> _Task goal_
Lift out, unaltered, the lines of the material below between the line holding "keys = carried.animation_data" and the line holding "scene.view_settings.use_white_balance |= len(values)", counting both.

> _Input for this task_
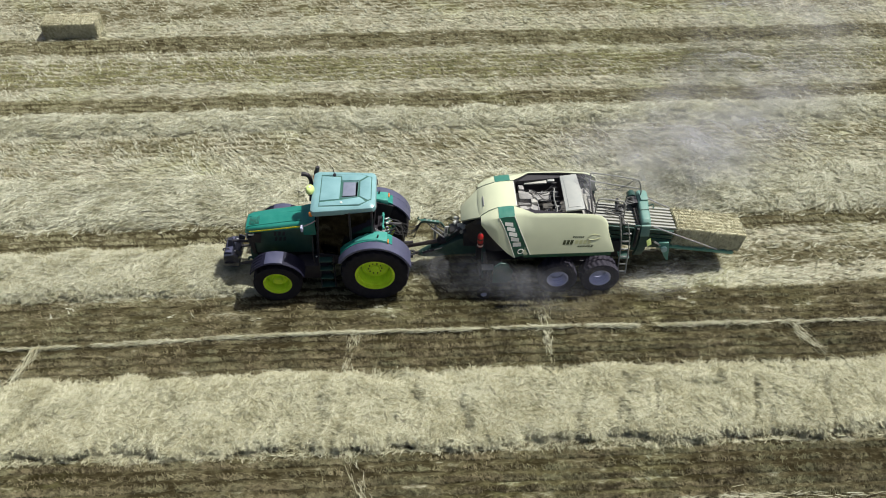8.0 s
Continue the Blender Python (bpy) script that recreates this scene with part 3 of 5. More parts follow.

---

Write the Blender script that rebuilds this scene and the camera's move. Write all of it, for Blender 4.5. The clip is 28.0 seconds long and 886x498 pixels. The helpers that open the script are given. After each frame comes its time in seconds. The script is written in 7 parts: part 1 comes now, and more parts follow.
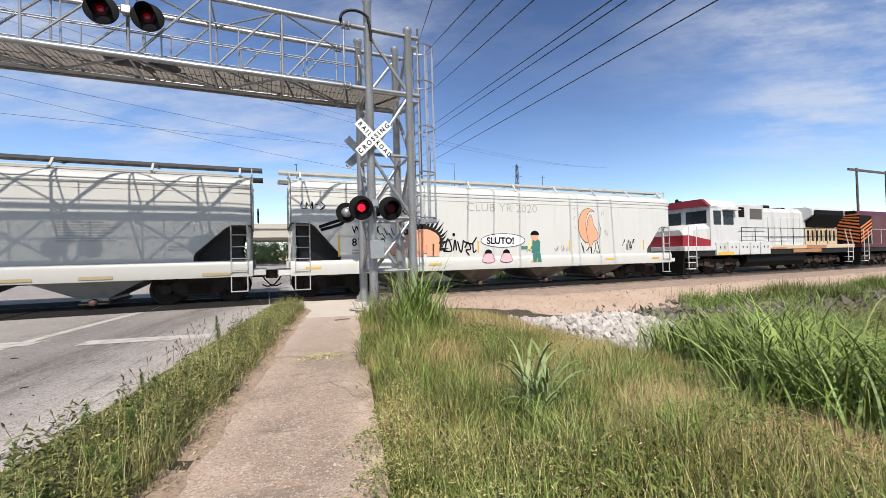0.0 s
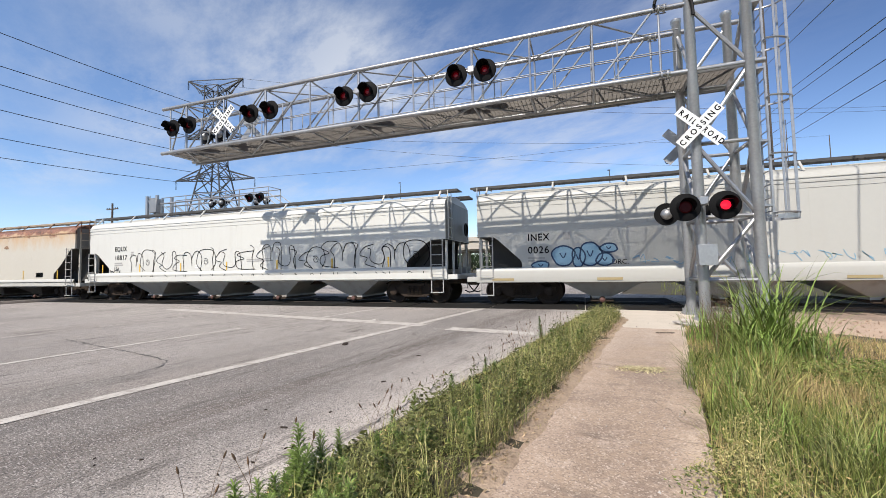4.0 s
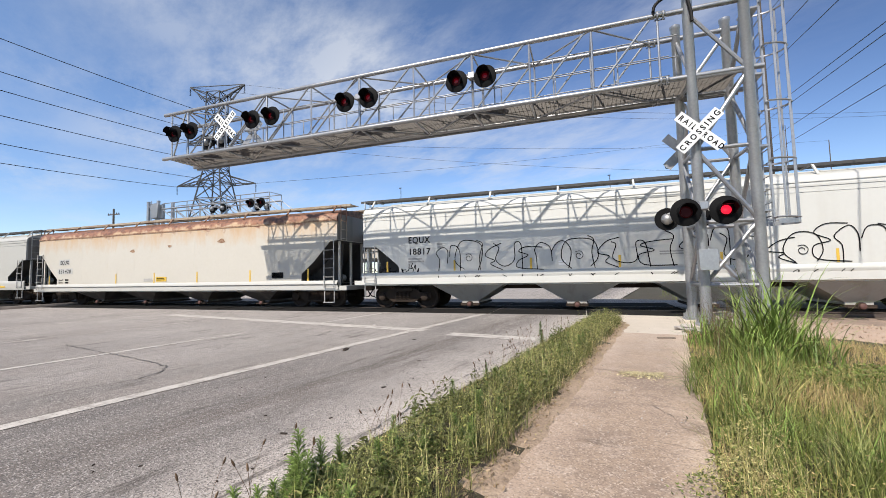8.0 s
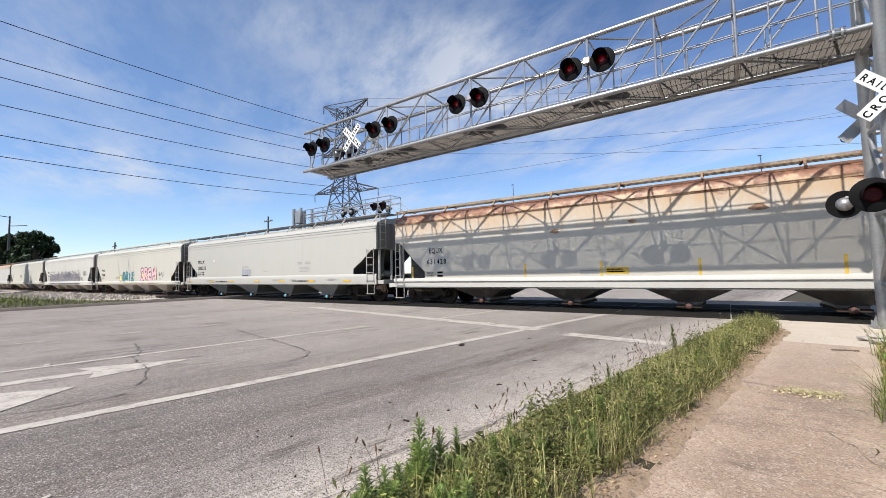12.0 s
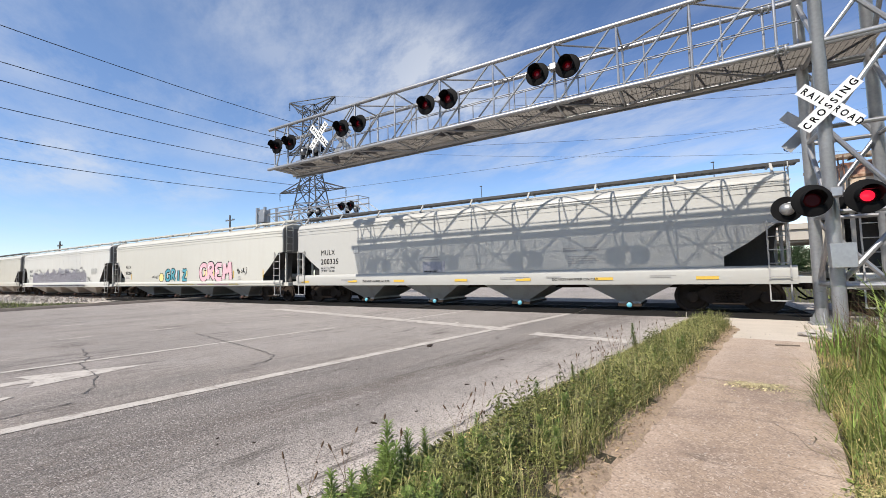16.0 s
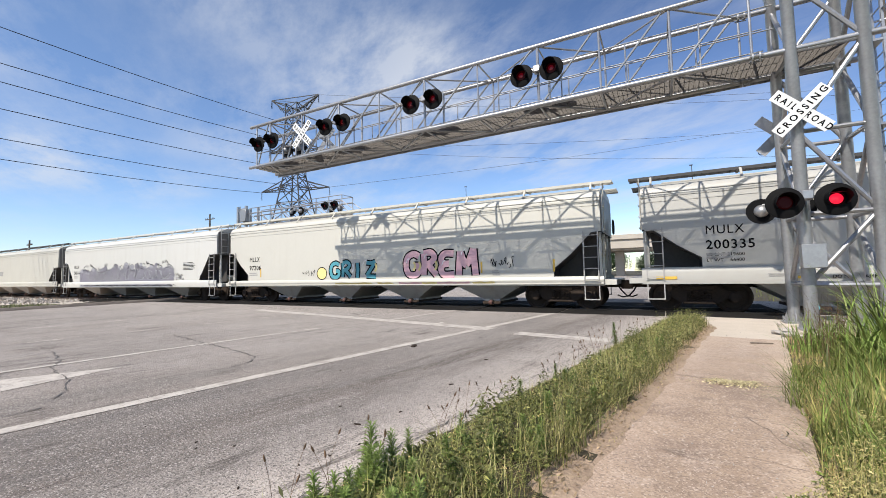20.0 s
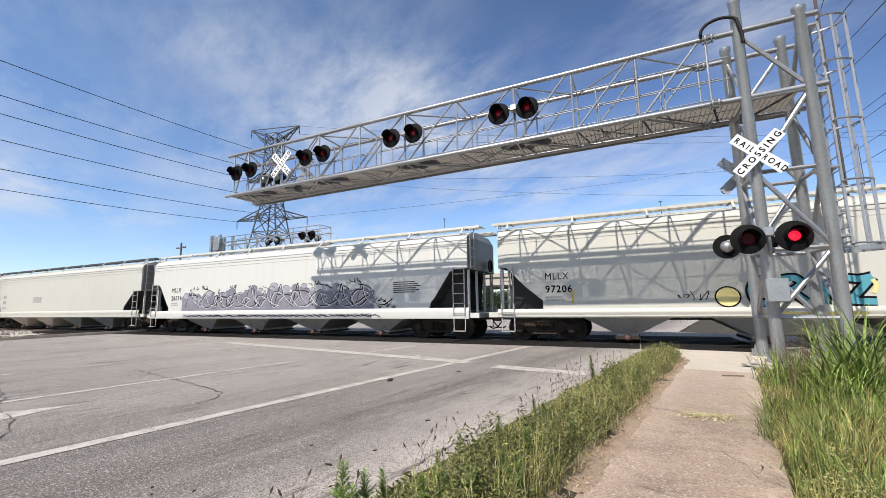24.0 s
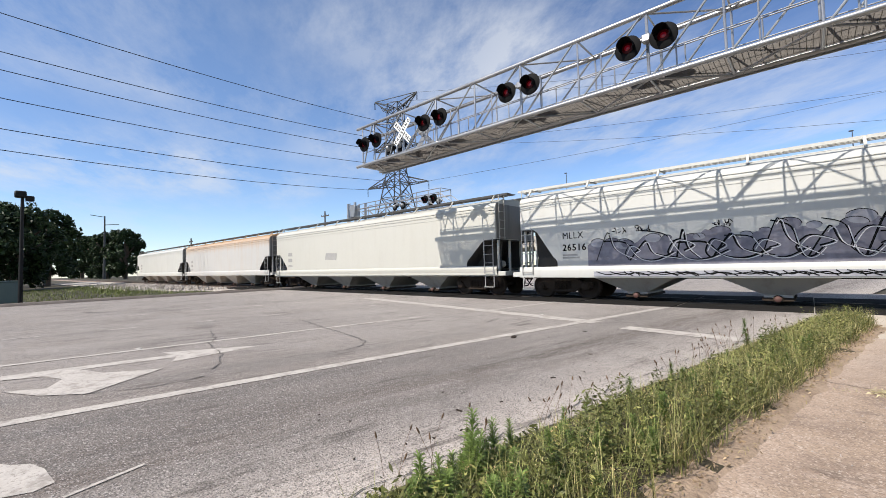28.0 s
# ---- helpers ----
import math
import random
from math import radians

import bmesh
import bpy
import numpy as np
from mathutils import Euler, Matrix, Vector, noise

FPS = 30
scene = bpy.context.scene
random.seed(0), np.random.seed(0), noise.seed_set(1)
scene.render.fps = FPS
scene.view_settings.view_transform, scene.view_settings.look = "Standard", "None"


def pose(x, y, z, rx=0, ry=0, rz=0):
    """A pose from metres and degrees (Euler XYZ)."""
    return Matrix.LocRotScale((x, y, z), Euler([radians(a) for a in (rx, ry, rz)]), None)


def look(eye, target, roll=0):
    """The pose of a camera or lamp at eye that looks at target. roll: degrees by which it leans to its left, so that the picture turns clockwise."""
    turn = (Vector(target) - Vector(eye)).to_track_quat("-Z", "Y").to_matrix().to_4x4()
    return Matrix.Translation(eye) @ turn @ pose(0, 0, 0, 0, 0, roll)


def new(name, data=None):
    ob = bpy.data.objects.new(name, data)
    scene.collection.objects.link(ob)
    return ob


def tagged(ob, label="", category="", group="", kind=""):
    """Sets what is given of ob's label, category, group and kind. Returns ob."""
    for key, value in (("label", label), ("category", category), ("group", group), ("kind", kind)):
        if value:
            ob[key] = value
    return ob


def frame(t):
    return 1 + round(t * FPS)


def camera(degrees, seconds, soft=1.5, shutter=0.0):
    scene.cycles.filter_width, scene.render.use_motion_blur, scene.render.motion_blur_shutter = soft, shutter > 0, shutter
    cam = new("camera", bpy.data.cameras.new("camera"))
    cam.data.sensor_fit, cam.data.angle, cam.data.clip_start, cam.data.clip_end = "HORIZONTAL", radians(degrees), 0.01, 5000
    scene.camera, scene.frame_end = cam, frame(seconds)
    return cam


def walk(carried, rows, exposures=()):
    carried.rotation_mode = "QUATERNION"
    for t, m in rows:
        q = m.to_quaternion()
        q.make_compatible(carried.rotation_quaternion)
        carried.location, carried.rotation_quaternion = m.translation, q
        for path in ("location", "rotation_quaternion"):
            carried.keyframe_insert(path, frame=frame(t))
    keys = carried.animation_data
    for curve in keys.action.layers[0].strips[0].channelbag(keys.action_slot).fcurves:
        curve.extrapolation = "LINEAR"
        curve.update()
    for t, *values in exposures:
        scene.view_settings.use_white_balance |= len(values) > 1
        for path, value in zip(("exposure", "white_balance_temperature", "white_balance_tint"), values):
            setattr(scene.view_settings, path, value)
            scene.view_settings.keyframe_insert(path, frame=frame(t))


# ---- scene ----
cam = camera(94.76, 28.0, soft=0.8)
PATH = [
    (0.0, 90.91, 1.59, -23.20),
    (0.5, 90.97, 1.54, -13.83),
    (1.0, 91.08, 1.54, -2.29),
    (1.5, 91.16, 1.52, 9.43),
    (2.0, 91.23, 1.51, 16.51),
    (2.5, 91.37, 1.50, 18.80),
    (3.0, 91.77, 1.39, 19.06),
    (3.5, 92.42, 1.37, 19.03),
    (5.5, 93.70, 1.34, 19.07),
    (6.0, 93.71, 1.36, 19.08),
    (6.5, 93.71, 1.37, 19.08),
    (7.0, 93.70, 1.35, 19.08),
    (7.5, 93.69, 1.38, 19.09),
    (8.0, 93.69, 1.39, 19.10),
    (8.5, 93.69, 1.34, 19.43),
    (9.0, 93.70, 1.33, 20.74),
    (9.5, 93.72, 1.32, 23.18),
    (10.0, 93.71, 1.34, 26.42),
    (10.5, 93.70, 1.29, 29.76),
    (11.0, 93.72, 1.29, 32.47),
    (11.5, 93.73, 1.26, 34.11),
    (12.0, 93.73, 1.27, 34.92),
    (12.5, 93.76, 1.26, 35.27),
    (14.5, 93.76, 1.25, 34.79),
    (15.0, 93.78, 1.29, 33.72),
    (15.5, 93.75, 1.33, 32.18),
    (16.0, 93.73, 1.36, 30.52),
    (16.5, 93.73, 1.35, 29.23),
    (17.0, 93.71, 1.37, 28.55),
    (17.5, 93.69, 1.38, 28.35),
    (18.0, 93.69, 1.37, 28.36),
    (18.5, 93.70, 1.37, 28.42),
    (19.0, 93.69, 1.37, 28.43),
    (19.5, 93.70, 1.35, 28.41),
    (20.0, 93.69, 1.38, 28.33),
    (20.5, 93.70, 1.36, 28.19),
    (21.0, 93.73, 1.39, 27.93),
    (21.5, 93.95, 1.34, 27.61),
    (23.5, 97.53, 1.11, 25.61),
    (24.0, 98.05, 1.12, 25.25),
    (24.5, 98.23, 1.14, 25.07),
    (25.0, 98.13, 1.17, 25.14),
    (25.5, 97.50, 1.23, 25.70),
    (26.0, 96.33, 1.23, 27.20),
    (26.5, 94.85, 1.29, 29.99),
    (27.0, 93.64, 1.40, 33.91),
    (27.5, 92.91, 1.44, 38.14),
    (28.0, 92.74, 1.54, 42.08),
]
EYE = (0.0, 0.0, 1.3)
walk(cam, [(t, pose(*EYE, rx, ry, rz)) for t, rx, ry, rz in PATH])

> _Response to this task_
    keys = carried.animation_data
    for curve in keys.action.layers[0].strips[0].channelbag(keys.action_slot).fcurves:
        curve.extrapolation = "LINEAR"
        curve.update()
    for t, *values in exposures:
        scene.view_settings.use_white_balance |= len(values) > 1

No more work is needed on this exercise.